Brand of beer brewed in London

Fuller's ESB (Extra Special Bitter) is a beer brewed by Fuller's at the Griffin Brewery in Chiswick, London. It has twice been named World Champion Beer, and has won CAMRA's Champion Beer of Britain Award on three occasions.

==History==
Fuller's ESB was first brewed in 1971 as a replacement for a beer called Old Burton Extra. At this time, breweries commonly produced both an "ordinary" bitter and a "special". Fuller's already had a "special", London Pride, and chose to add a third, extra special bitter, ESB.

==Characteristics==
ESB is a strong, full-bodied, mahogany-coloured ale.

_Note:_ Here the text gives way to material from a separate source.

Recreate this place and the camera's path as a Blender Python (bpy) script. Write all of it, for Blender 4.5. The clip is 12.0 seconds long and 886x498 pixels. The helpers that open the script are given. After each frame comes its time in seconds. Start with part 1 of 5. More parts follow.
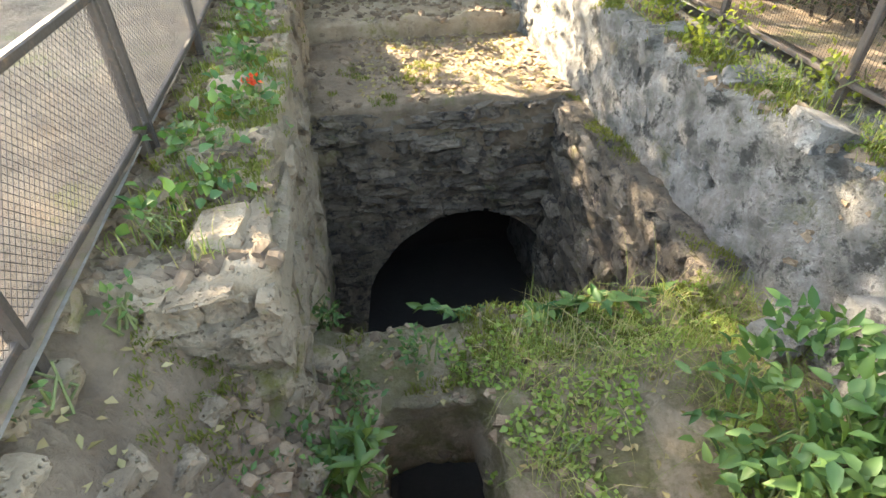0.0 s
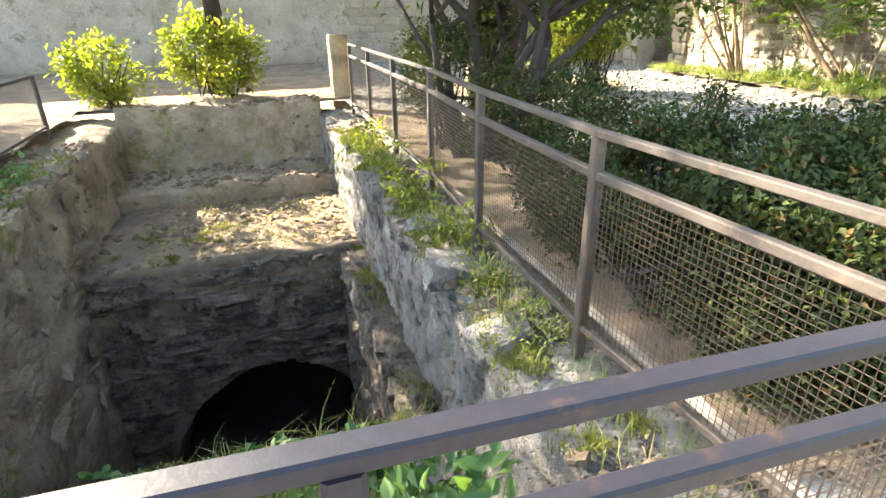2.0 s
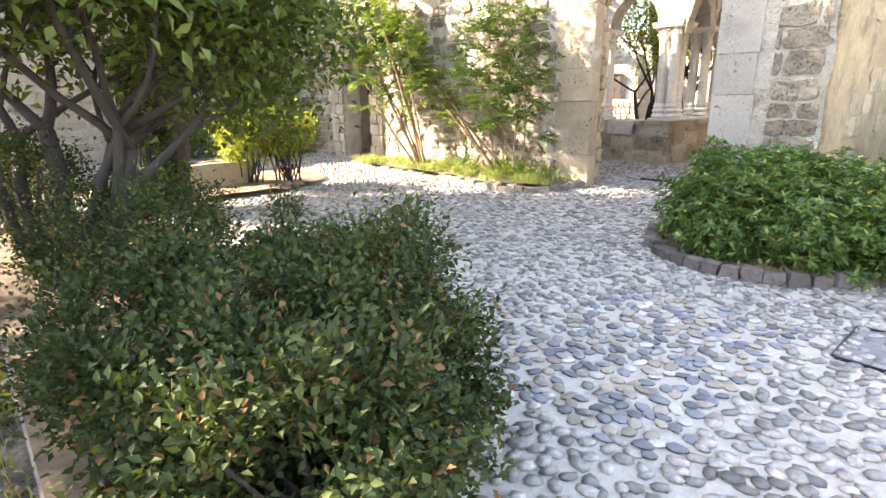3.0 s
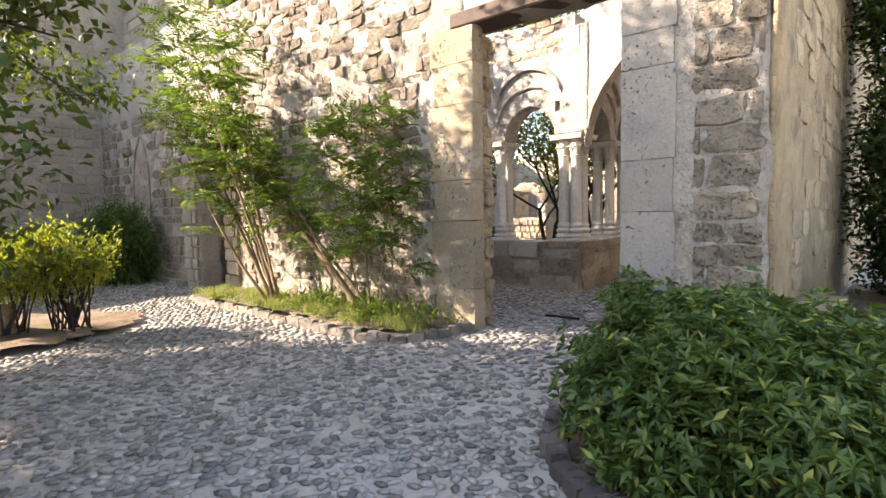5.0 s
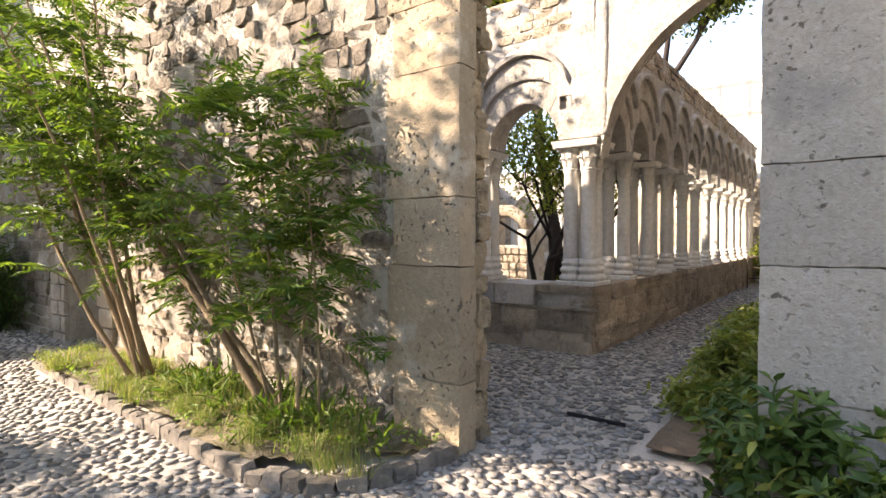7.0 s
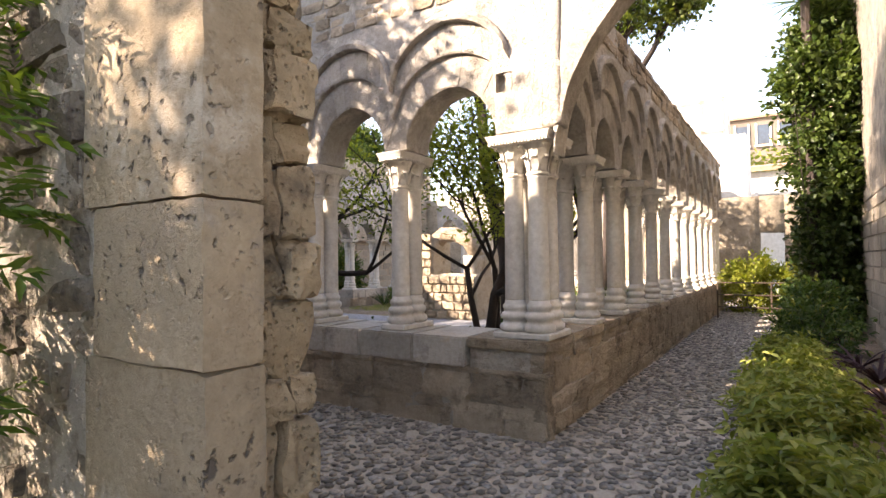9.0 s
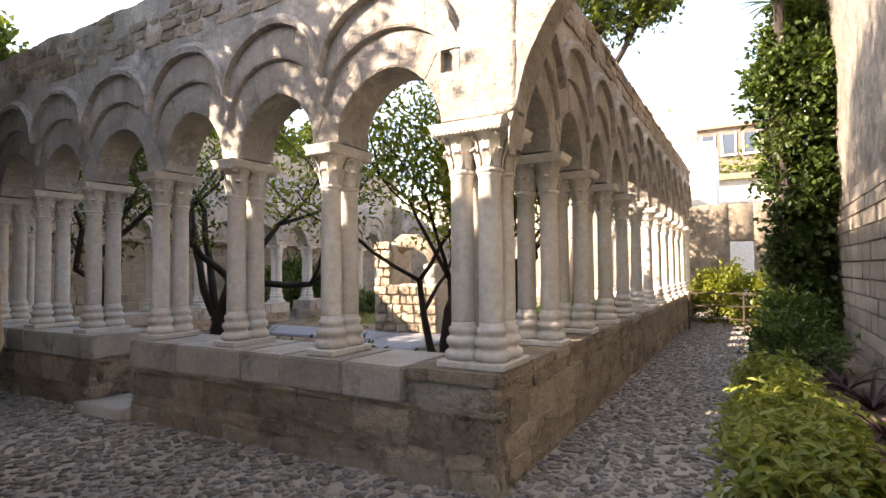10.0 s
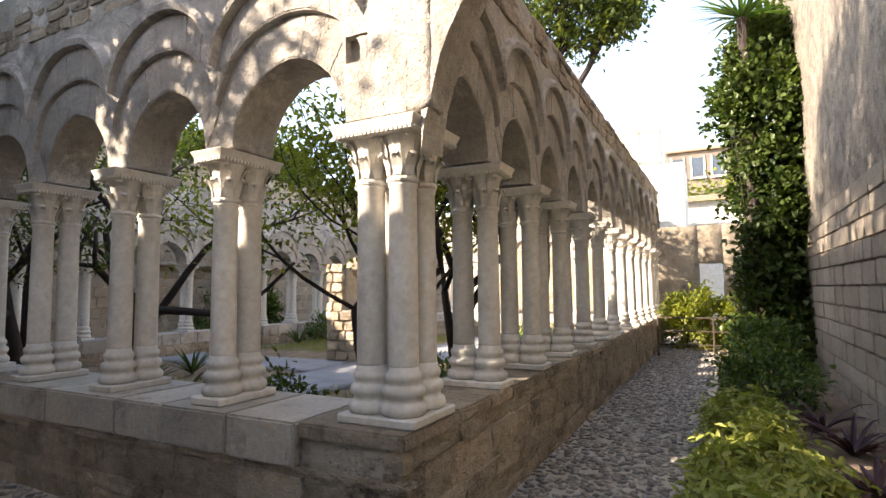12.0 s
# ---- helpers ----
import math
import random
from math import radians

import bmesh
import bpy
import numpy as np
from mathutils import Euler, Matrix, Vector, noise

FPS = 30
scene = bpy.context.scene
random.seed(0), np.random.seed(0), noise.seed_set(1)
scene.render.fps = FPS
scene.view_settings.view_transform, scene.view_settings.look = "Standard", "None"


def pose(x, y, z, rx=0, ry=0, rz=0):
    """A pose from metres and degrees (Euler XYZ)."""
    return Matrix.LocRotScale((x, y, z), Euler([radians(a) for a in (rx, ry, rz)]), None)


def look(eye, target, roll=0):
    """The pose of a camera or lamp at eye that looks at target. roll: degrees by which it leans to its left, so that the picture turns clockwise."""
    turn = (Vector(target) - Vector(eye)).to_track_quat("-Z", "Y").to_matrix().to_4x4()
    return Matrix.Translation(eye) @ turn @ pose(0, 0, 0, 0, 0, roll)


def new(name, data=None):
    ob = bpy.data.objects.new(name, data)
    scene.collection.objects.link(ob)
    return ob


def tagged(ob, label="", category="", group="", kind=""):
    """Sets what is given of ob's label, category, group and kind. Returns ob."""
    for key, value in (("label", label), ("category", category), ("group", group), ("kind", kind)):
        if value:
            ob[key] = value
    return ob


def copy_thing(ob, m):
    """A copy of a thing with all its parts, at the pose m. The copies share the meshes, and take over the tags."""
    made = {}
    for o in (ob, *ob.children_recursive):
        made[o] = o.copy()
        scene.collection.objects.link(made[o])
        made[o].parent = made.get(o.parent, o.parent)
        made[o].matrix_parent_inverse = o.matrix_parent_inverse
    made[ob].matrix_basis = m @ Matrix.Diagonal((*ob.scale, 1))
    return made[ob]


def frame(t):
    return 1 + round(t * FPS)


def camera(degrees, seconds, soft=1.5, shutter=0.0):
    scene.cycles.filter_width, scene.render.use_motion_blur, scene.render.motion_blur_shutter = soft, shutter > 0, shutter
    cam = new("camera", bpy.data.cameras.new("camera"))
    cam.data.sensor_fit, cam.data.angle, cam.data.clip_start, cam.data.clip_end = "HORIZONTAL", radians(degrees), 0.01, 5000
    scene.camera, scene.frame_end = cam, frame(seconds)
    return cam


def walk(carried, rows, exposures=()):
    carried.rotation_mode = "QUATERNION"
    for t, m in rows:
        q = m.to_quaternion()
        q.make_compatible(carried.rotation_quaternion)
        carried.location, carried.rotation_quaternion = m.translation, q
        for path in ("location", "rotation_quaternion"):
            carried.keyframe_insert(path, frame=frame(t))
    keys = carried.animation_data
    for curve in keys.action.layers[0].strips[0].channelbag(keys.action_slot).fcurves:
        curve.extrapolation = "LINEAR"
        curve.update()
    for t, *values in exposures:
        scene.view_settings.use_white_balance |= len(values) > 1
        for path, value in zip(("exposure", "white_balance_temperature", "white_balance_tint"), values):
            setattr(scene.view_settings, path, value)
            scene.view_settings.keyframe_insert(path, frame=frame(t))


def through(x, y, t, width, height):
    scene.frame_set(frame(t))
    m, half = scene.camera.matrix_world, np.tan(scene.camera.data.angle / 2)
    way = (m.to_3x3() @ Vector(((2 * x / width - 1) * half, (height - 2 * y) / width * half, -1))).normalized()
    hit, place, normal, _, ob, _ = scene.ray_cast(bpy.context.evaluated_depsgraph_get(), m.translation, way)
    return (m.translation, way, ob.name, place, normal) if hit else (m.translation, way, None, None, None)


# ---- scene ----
cam = camera(78.4, 12.0)
PATH = [
    (0, (0.088, 0.164, 1.226), (0.396, 1.691, -0.028), 0.2),
    (0.5, (0.316, 0.027, 1.237), (0.618, 1.566, -0.004), -0.1),
    (1, (0.6, -0.104, 1.251), (0.904, 1.481, 0.068), -0.3),
    (1.5, (1.021, -0.15, 1.268), (1.356, 1.523, 0.224), -0.3),
    (2, (1.593, -0.352, 1.3), (2.161, 1.391, 0.498), -0.7),
    (2.3, (1.768, -0.503, 1.347), (2.634, 1.166, 0.665), -0.3),
    (2.5, (2.155, -0.669, 1.452), (3.141, 0.952, 0.82), -0.7),
    (3, (2.839, -0.557, 1.396), (4.122, 0.882, 0.867), -0.6),
    (3.5, (3.369, -0.422, 1.393), (4.801, 0.913, 0.987), -0.5),
    (3.7, (3.538, -0.35, 1.407), (4.998, 0.973, 1.058), -0.4),
    (5.3, (5.196, 0.53, 1.397), (6.724, 1.817, 1.305), -0.4),
    (5.5, (5.365, 0.688, 1.436), (6.916, 1.948, 1.344), -0.2),
    (6, (5.862, 1.081, 1.448), (7.452, 2.291, 1.361), -0.2),
    (6.5, (6.343, 1.511, 1.485), (7.936, 2.718, 1.431), -0.1),
    (6.7, (6.522, 1.691, 1.508), (8.116, 2.9, 1.463), 0.0),
    (8.3, (8.023, 2.463, 1.587), (9.673, 3.593, 1.588), -0.2),
    (8.5, (8.22, 2.532, 1.58), (9.883, 3.643, 1.589), -0.3),
    (9, (8.727, 2.635, 1.63), (10.41, 3.714, 1.678), -0.6),
    (9.5, (9.19, 2.782, 1.646), (10.898, 3.821, 1.709), -0.5),
    (10, (9.559, 2.833, 1.677), (11.294, 3.824, 1.75), -0.5),
    (10.5, (9.951, 2.81, 1.723), (11.701, 3.772, 1.825), -0.7),
    (11, (10.154, 2.86, 1.719), (11.915, 3.8, 1.838), -0.5),
    (11.5, (10.275, 2.884, 1.728), (12.044, 3.806, 1.863), -0.4),
    (12, (10.374, 2.795, 1.729), (12.146, 3.71, 1.88), -0.6),
]
walk(cam, [(t, look(eye, target, roll)) for t, eye, target, roll in PATH],
     [(0.0, 3.95, 8500, 8), (1.5, 3.55, 8000, 8), (2.0, 3.5, 7700, 8), (2.5, 3.6, 7700, 11), (3.1, 3.6, 8000, 19), (3.7, 3.05, 8100, 21), (5.5, 2.5, 7700, 19),
      (6.7, 2.4, 7700, 18), (8.5, 2.7, 8300, 22), (9.5, 2.7, 8300, 22), (12.0, 2.5, 7900, 17)])

# ---- light ----
SUN_DIR = Vector((0.70, -0.80, -0.62)).normalized()
world = bpy.data.worlds.new("world")
scene.world = world
world.use_nodes = True
_wn = world.node_tree.nodes
_sky = _wn.new("ShaderNodeTexSky")
_sky.sky_type = 'NISHITA'
_sky.sun_disc = False
_sky.sun_elevation = math.asin(-SUN_DIR.z)
_sky.sun_rotation = math.atan2(-SUN_DIR.x, -SUN_DIR.y)
_sky.air_density, _sky.dust_density, _sky.ozone_density = 1.0, 0.8, 1.2
world.node_tree.links.new(_sky.outputs[0], _wn["Background"].inputs[0])
_wn["Background"].inputs[1].default_value = 0.15
_sd = bpy.data.lights.new("sun", 'SUN')
_sd.energy, _sd.angle, _sd.color = 3.9, radians(0.6), (1.0, 0.95, 0.88)
sun = new("sun", _sd)
sun.matrix_world = look((0, 0, 30), Vector((0, 0, 30)) + SUN_DIR)

# ---- materials ----


def nt(name):
    m = bpy.data.materials.new(name)
    m.use_nodes = True
    return m, m.node_tree.nodes, m.node_tree.links, m.node_tree.nodes["Principled BSDF"]


def noise_node(n, l, pos, scale, detail=5.0, rough=0.6):
    k = n.new("ShaderNodeTexNoise")
    k.inputs["Scale"].default_value, k.inputs["Detail"].default_value = scale, detail
    k.inputs["Roughness"].default_value = rough
    l.new(pos, k.inputs["Vector"])
    return k.outputs["Fac"]


def ramp(n, l, fac, a, b):
    k = n.new("ShaderNodeMapRange")
    k.inputs[1].default_value, k.inputs[2].default_value = a, b
    l.new(fac, k.inputs[0])
    return k.outputs[0]


def mixc(n, l, fac, a, b, blend='MIX'):
    k = n.new("ShaderNodeMix")
    k.data_type, k.blend_type = 'RGBA', blend
    for sock, v in ((k.inputs[0], fac), (k.inputs[6], a), (k.inputs[7], b)):
        if isinstance(v, (int, float)):
            sock.default_value = v
        elif isinstance(v, tuple):
            sock.default_value = (*v, 1)
        else:
            l.new(v, sock)
    return k.outputs[2]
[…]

It is brewed with Pale Ale and Crystal malts, bringing both biscuit flavours and soft malt toffee notes to the fore. It is sold in both 5.5% cask conditioned form as well as pasteurised at 5.9% in bottles and kegs.

==Awards==
Fuller's ESB was named CAMRA's Champion Beer of Britain in 1978, 1981 and 1985. It has also been named CAMRA’s Strong Ale of the Year seven times – more than any other beer. ESB has also won the World Champion Beer award on two occasions, giving the brew the nickname "The Champion Ale".

At the World Beer Awards 2011, ESB was awarded "Europe's Best Pale Ale - Strong".